L’objectif de la limitation du réchauffement à 2 degrés étant donc impossible à atteindre, jusqu’où le thermomètre montera-t-il donc ? Selon les experts, le pic des émissions n’aura pas lieu avant 2035. Compte tenu de l’évolution actuelle, le réchauffement pourrait alors atteindre, hélas ! 3, 5 degrés.
Face à ce constat, il nous faut réformer en urgence notre modèle économique pour préserver – impérieuse nécessité ! – les ressources de la planète. Pour ce faire, nous devons éviter tout gaspillage inutile, ce qui suppose d’adopter un mode de vie plus sobre, mais pas moins heureux.

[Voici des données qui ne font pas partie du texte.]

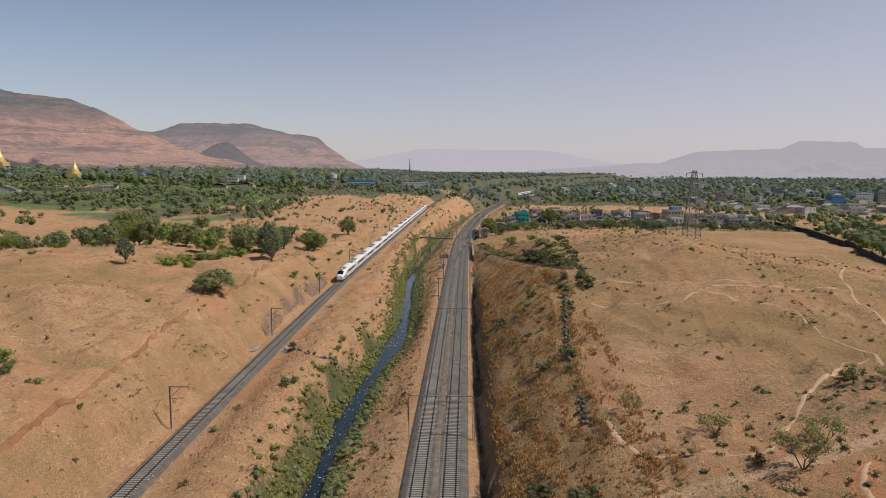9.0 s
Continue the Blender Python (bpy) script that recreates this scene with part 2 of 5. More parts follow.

Le partage équitable des richesses entre tous les habitants de la planète est une mutation qui implique de prendre en compte les données du monde actuel, tout en recherchant des solutions réalistes au problème de l’énergie.
L’avenir de l’humanité impose de s’engager dans une telle démarche avec beaucoup de volontarisme. Gandhi disait, et ce sera ma conclusion, que la terre dispose de suffisamment de ressources pour satisfaire les besoins de chacun, mais pas l’avidité de tous.